Work to be completed –
Gather the lines that hold the string "random".

Provided data –
######

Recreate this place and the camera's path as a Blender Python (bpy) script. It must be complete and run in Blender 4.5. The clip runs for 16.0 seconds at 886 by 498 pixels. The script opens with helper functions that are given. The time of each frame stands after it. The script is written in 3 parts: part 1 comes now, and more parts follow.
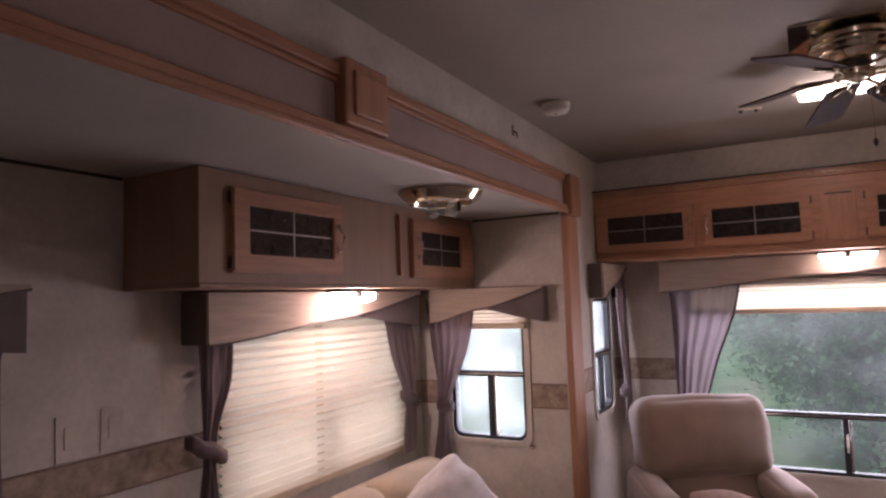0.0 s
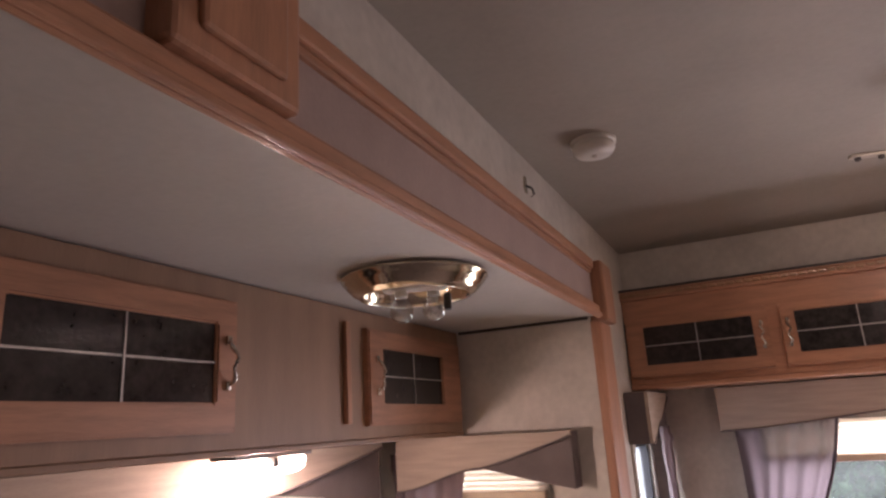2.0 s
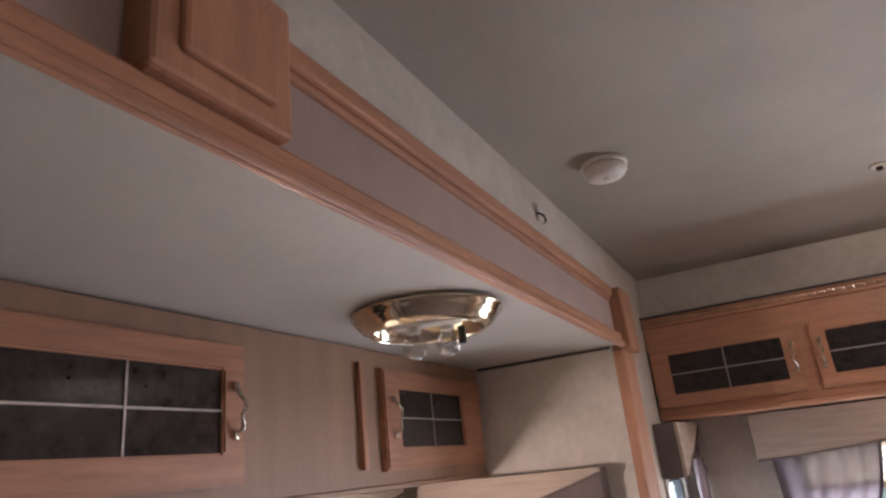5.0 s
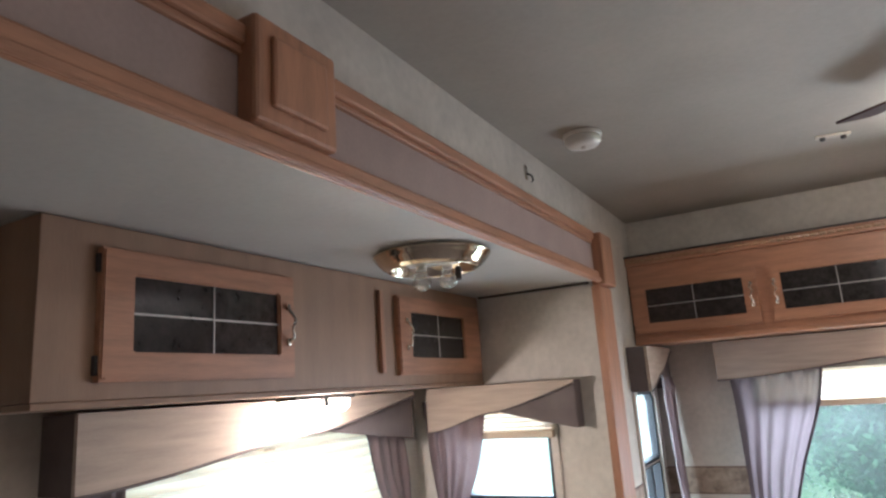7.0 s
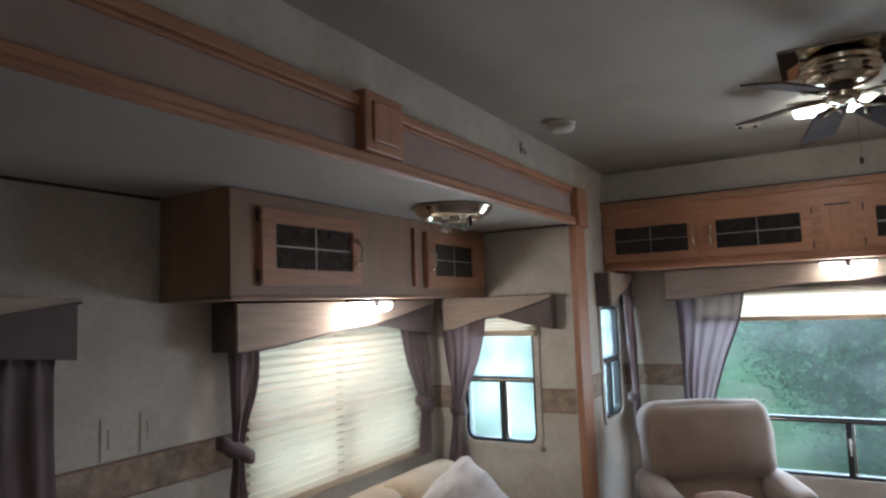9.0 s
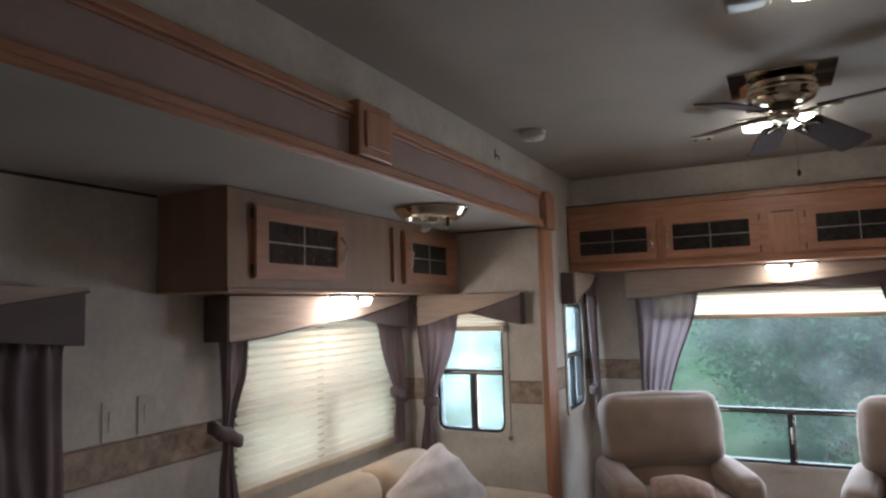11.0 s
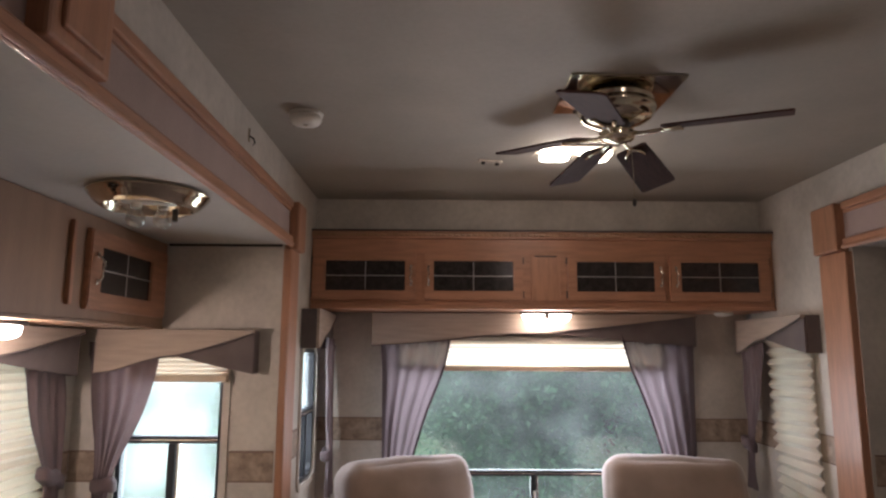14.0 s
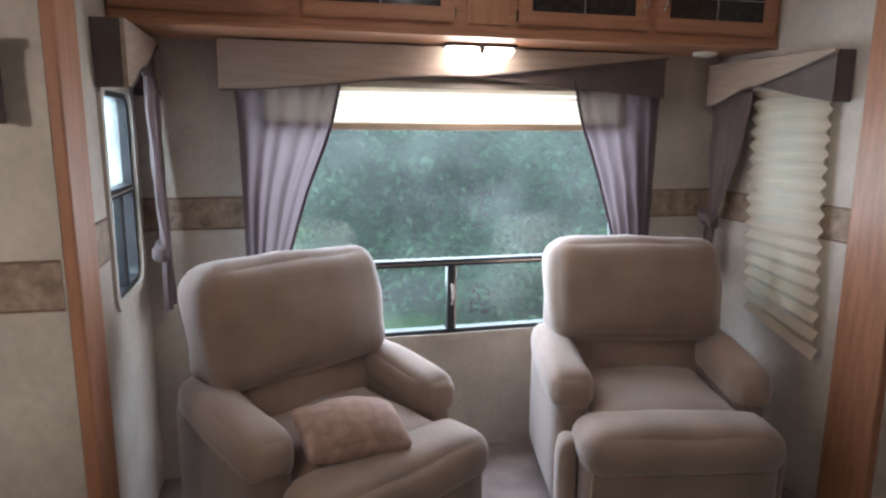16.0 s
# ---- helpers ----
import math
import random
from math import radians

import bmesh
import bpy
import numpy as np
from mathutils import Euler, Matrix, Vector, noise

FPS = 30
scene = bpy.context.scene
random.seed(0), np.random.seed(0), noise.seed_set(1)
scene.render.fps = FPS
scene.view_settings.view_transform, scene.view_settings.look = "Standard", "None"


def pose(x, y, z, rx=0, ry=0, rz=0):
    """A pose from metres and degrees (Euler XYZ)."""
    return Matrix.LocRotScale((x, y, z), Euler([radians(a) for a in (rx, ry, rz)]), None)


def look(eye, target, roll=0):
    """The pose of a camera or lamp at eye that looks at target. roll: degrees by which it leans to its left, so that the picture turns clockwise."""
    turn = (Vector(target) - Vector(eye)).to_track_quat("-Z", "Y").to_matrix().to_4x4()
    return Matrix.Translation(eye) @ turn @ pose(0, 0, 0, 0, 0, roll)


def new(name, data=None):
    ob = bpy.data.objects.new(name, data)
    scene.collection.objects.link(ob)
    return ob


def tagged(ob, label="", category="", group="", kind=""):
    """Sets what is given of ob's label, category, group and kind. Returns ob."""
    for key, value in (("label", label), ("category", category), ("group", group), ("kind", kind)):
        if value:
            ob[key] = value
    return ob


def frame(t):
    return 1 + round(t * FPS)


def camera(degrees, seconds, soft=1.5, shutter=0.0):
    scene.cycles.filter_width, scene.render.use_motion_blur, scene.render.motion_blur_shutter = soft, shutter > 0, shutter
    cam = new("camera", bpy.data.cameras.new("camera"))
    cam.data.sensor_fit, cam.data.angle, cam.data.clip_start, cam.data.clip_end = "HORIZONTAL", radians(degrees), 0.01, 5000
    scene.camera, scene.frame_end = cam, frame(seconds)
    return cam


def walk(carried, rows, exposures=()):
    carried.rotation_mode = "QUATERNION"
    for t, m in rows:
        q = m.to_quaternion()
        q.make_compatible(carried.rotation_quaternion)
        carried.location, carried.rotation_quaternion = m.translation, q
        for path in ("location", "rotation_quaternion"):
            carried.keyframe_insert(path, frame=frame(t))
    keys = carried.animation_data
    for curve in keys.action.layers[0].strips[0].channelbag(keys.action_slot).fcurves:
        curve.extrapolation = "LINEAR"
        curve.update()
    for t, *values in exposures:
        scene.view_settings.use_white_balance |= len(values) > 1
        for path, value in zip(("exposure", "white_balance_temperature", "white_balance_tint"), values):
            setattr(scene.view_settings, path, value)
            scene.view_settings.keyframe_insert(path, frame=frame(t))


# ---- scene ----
cam = camera(68.2, 16.0, soft=2.4)
PATH = [
    (0, (0.053, 0.024, 1.432), (-0.903, 1.773, 1.59), -1.9),
    (0.5, (-0.053, 0.226, 1.428), (-0.974, 1.994, 1.594), -2.1),
    (1, (-0.181, 0.564, 1.477), (-1.083, 2.33, 1.74), -2.6),
    (1.5, (-0.368, 0.765, 1.5), (-1.236, 2.511, 1.945), -3.0),
    (2, (-0.458, 0.906, 1.521), (-1.274, 2.656, 2.044), -3.5),
    (2.5, (-0.471, 0.956, 1.52), (-1.268, 2.697, 2.099), -4.9),
    (3, (-0.484, 0.969, 1.523), (-1.273, 2.697, 2.149), -5.3),
    (3.5, (-0.48, 0.967, 1.524), (-1.277, 2.686, 2.165), -5.4),
    (6, (-0.457, 0.917, 1.508), (-1.329, 2.608, 2.123), -5.7),
    (6.5, (-0.397, 0.806, 1.495), (-1.306, 2.509, 2.016), -4.8),
    (7, (-0.254, 0.64, 1.476), (-1.19, 2.356, 1.9), -4.0),
    (7.5, (-0.141, 0.425, 1.484), (-1.177, 2.1, 1.835), -3.4),
    (8, (-0.035, 0.148, 1.459), (-1.048, 1.839, 1.796), -2.9),
    (8.5, (0.105, -0.007, 1.449), (-0.903, 1.709, 1.641), -2.5),
    (11, (0.16, -0.279, 1.42), (-0.735, 1.501, 1.598), -1.6),
    (11.5, (0.184, -0.31, 1.425), (-0.58, 1.519, 1.69), -1.1),
    (12, (0.185, -0.314, 1.437), (-0.447, 1.555, 1.765), -0.5),
    (12.5, (0.141, -0.298, 1.441), (-0.324, 1.614, 1.794), 0.1),
    (13, (0.041, -0.117, 1.425), (-0.261, 1.825, 1.795), 0.7),
    (13.5, (-0.102, 0.145, 1.405), (-0.308, 2.095, 1.798), 1.0),
    (14, (-0.308, 0.372, 1.413), (-0.291, 2.348, 1.72), 0.3),
    (14.5, (-0.389, 0.648, 1.382), (-0.168, 2.627, 1.567), -0.4),
    (15, (-0.402, 0.982, 1.363), (-0.178, 2.969, 1.327), -0.8),
    (15.5, (-0.458, 1.189, 1.3), (-0.138, 3.125, 0.913), 0.0),
    (16, (-0.454, 1.406, 1.321), (0.02, 3.315, 0.955), 0.4),
]
EXPOSURES = [
    (0, -0.05, 6250, 38), (1, 0.0, 6300, 39), (2, 0.5, 6350, 33), (3.5, 0.98, 6050, 23), (6, 0.98, 5550, 15), (7, 1.0, 5300, 7), (8, 0.6, 5200, 4),
    (8.7, 0.22, 5200, 3), (11, 0.02, 5450, 8), (12.5, 0.03, 5950, 15), (13.5, 0.08, 6050, 18), (14.5, 0.2, 5850, 16), (15.5, 0.18, 5550, 11), (16, 0.3, 5500, 10)]
walk(cam, [(t, look(eye, target, roll)) for t, eye, target, roll in PATH], EXPOSURES)

# ---- world and lights ----
world = bpy.data.worlds.new("overcast")
scene.world = world
world.use_nodes = True
sky = world.node_tree.nodes.new("ShaderNodeTexSky")
sky.sky_type, sky.sun_disc = "NISHITA", False
sky.sun_elevation, sky.sun_rotation = radians(50), radians(200)
sky.air_density, sky.dust_density = 1.0, 3.0
bg = world.node_tree.nodes["Background"]
bg.inputs["Strength"].default_value = 0.15
world.node_tree.links.new(sky.outputs[0], bg.inputs["Color"])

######

Answer –
import random
random.seed(0), np.random.seed(0), noise.seed_set(1)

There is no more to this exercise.